The league did not make its first proposal to the union until 43 days after instituting the lockout. Proposals were periodically exchanged over the next six weeks before ramping up in recent days in Jupiter, with the two sides negotiating until 2 a.m. Tuesday before reconvening later in the morning. Negotiations ended without an agreement shortly before the league’s 5 p.m. deadline.

“From day one, we’ve been committed to the process and committed to having the discussions that needed to be had in order to find common ground on a fair agreement,” MLBPA executive director Tony Clark said. “That doesn’t change. They set a deadline. We had a deadline at the end of the CBA. They set a deadline here.

“We’re willing to stay here and have a conversation tomorrow. We’re willing to fly back to New York. We’re willing to go wherever we need to go to get back in the room and continue the dialogue that has begun, that began a long time ago, and that had some progress over the course of the last few days against the deadline that they set.” 

 

MLB’s latest proposal included a $700,000 minimum salary, a $30 million bonus pool for pre-arbitration players who reach certain performance benchmarks and a competitive balance tax threshold of $220 million for the next three seasons, with increases to $224 million and $230 million in the final two years of the agreement.

The union’s most recent proposal contained a $725,000 minimum salary, an $85 million bonus pool for pre-arbitration players that would increase by $5 million each year and a competitive tax threshold of $238 million that would increase by at least $6 million each of the following four seasons.

Getting younger, pre-arbitration players paid earlier and raising the competitive balance tax threshold have been two primary objectives of the union during negotiations. 

Players with less than three years of service time made up more than 63% of all players to take the field in 2019, the last year complete figures are available, but received less than 10% of player pay, as noted by The Score’s Travis Sawchik.

As a pre-arbitration player, Dodgers outfielder Cody Bellinger made $605,000 the year he won the National League’s Most Valuable Player award in 2019. Mets first baseman Pete Alonso hit a rookie-record 53 home runs that season but made more money winning the Home Run Derby ($1 million) than he did in salary ($555,000).

“Those young guys are the guys who have their values perhaps the most suppressed (of) any players,” MLBPA chief negotiator Bruce Meyer said. “Those are guys who are under control of the teams, those are guys who don’t have access to free agency, pre-arb guys obviously don’t have access to salary arb. So those guys are providing enormous economic benefits to the teams, the economic surpluses to the teams. And so … one of our main priorities is to get those guys paid more and the simple answer is, we just don’t think that the league’s proposal was enough, was fair, given the background of the leagues revenues.”

The competitive balance tax was updated in the last CBA to include more stringent penalties for teams that go over it. The amount of the competitive balance tax threshold rose just 11% from $189 million in 2015 to $210 million in 2021. League revenues rose more than 30% in that same time.
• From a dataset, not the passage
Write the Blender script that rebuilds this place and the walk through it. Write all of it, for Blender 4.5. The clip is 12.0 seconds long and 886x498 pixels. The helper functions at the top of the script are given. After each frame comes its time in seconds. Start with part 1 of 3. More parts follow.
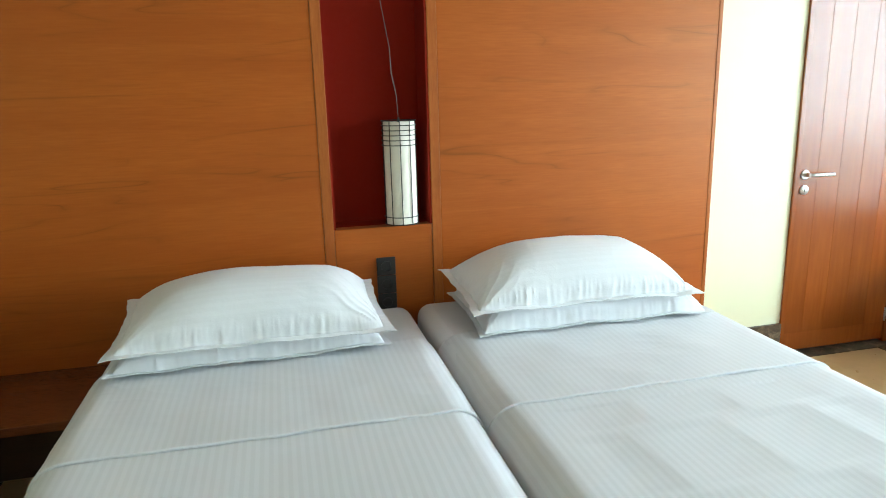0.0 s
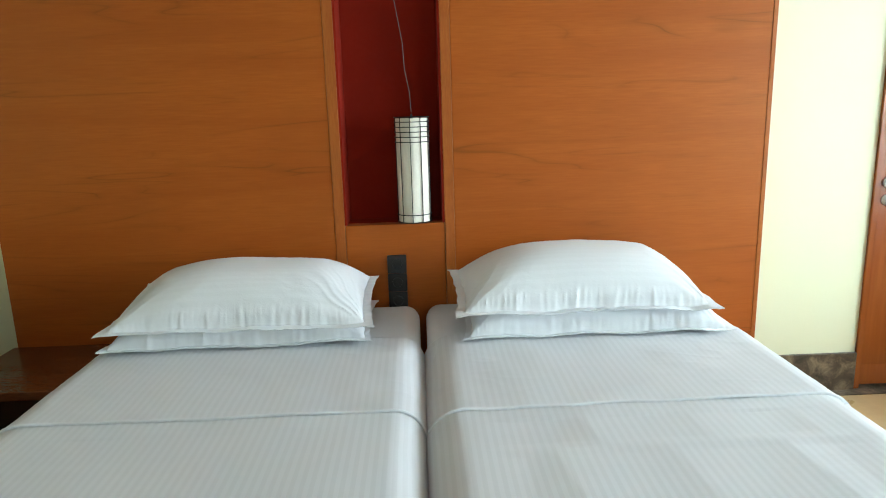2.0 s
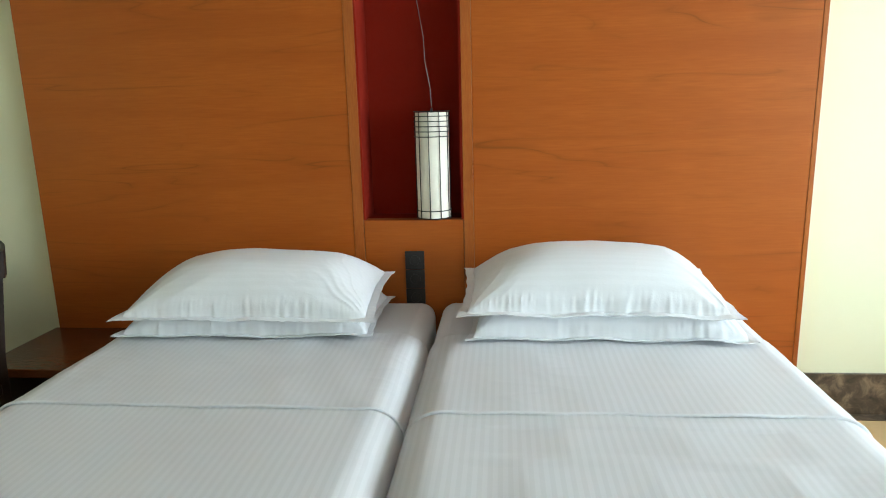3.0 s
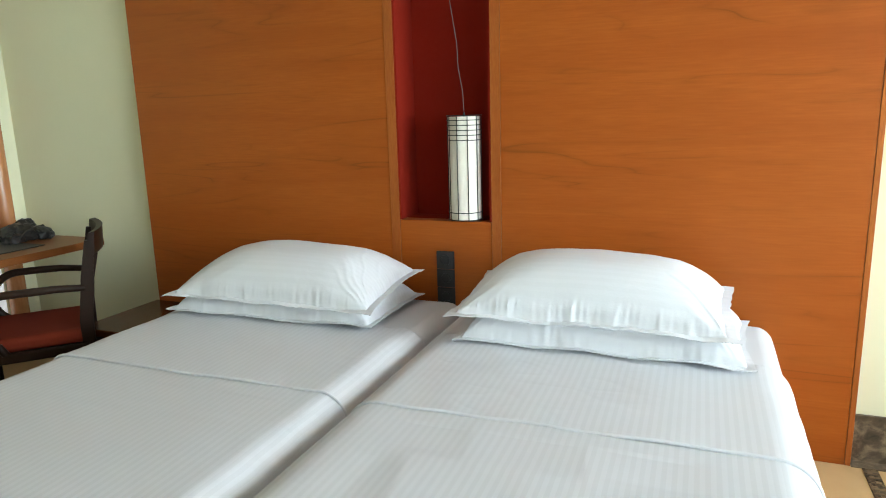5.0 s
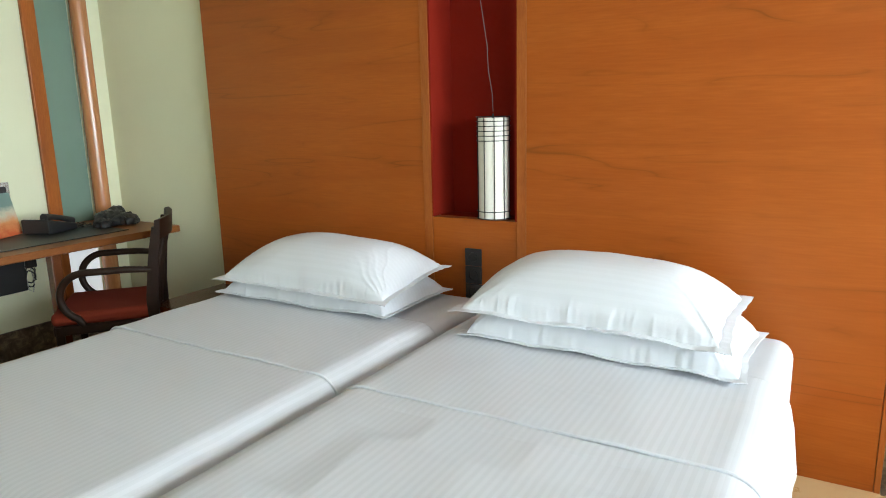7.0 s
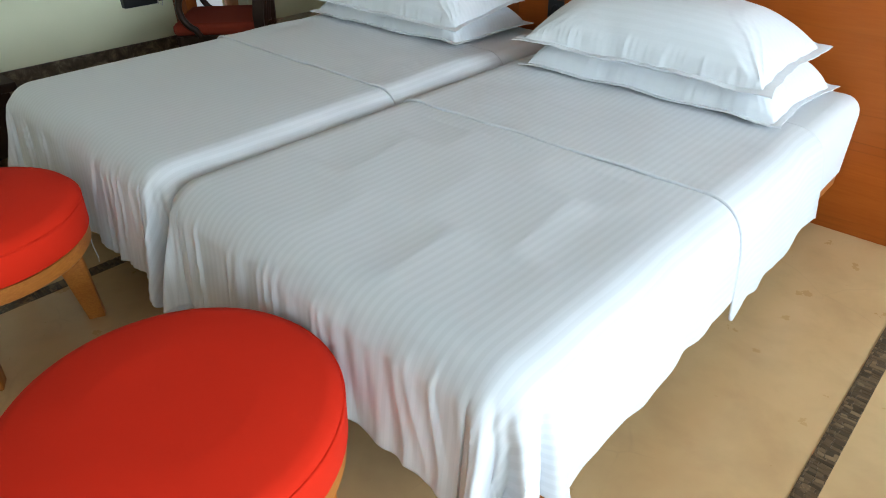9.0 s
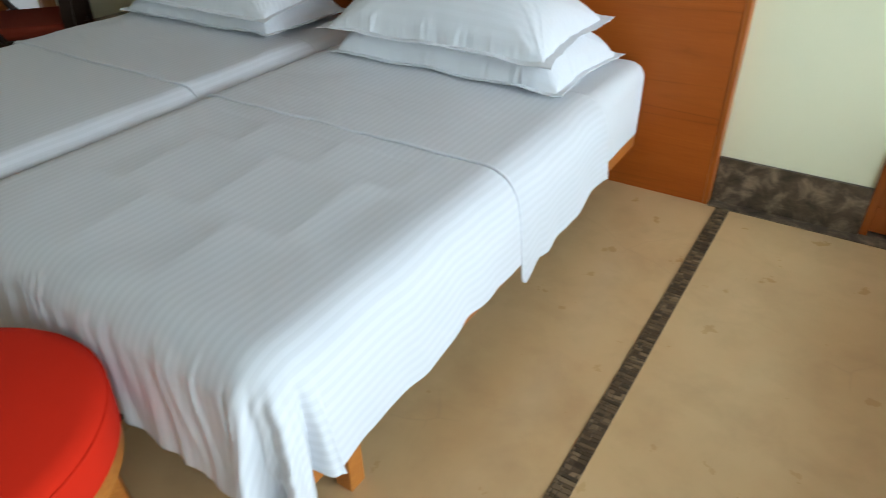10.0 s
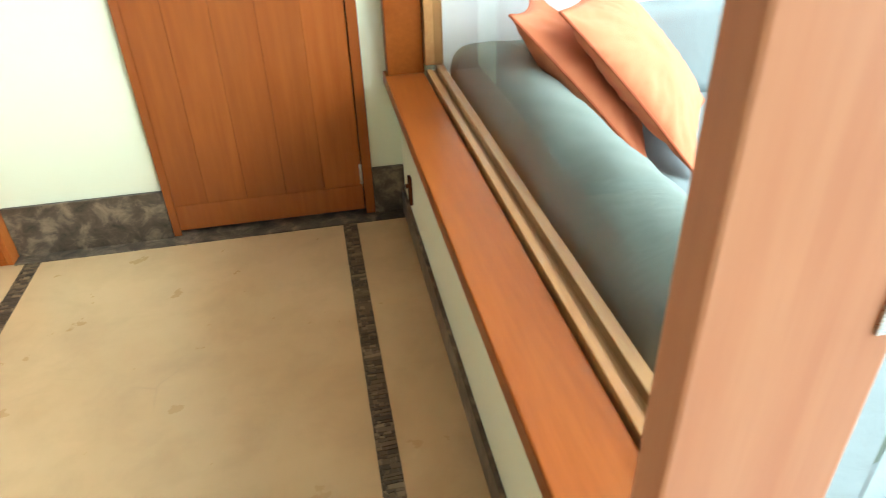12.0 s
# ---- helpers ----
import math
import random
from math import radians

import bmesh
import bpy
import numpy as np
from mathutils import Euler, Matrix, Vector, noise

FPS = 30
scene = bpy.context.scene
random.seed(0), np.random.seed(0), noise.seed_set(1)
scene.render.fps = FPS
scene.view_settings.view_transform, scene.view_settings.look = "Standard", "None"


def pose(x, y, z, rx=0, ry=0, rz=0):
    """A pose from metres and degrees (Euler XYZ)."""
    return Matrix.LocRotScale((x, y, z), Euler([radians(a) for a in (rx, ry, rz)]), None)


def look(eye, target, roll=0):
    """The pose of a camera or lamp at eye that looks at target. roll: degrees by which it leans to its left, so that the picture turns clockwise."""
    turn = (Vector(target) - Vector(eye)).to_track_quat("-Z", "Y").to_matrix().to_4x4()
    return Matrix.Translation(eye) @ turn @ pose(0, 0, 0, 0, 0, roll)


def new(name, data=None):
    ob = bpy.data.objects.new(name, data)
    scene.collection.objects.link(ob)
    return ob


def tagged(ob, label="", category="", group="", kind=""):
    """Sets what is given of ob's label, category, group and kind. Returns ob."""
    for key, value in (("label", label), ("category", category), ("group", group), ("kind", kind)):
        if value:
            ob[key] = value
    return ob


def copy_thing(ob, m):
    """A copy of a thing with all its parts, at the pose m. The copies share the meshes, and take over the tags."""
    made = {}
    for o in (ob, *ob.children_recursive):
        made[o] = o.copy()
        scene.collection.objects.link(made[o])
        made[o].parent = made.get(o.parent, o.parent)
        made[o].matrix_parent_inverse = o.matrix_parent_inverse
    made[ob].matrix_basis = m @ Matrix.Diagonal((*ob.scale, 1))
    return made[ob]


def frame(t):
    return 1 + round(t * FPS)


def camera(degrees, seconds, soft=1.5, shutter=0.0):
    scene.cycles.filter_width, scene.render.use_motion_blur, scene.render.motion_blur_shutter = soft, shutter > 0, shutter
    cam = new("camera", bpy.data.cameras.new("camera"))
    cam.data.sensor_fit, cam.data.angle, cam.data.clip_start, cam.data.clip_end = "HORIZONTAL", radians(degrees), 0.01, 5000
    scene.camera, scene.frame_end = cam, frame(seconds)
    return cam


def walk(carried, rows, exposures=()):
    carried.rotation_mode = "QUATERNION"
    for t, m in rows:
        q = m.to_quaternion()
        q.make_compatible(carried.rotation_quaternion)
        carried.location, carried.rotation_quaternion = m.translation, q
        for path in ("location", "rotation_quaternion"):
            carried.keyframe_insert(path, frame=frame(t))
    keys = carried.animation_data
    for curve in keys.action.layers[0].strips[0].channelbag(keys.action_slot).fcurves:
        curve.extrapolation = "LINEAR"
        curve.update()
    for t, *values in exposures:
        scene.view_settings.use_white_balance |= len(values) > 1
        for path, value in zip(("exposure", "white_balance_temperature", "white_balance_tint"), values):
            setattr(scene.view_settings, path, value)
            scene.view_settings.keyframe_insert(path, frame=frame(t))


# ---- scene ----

Only two teams, the Dodgers and Padres, went over the CBT threshold in 2021. No more than three teams have exceeded the CBT in any season since it was last adjusted after the 2016 season.

“We look at the competitive balance tax as a breakaway spending mechanism,” said Mets righthander Max Scherzer, a member of the union’s executive subcommittee. “That’s how this thing was originally negotiated. And when you look at the history of baseball here and our labor, we’re not seeing that function as breakaway spending. We’re seeing it act as a salary cap, and no other way can be shown, point blank and simple, than the San Diego Padres having a higher payroll than New York Yankees.” 

 

In addition to the primary topics of discussion, Manfred said MLB’s proposal included a draft lottery, an international draft and a procedural adjustment that would allow the commissioner to more quickly implement rules changes such as the pitch timer and the elimination of the shift, rules Manfred described as “sorely needed.”

The negotiations come against the backdrop of rising league revenues and decreasing player pay in recent years. Gross league revenues rose 30% from $8.2 billion in 2015 to $10.7 billion in 2019, the last year figures are available, according to Forbes. Player payroll, meanwhile, fell nearly 5% from a record-$4.25 billion in 2017 to $4.05 billion in 2021, according to the Associated Press. The median player salary fell 30% from $1.65 million in 2015 to $1.15 million in 2021.

The lockout has lasted 90 days and is already the second-longest work stoppage in baseball history. No new bargaining sessions are currently scheduled.

“The clubs and our owners fully understand just how important it is to our millions of fans that we get the game on the field as soon as possible,” Manfred said. “To that end, we want to bargain and we want an agreement with the Players Association as quickly as possible.”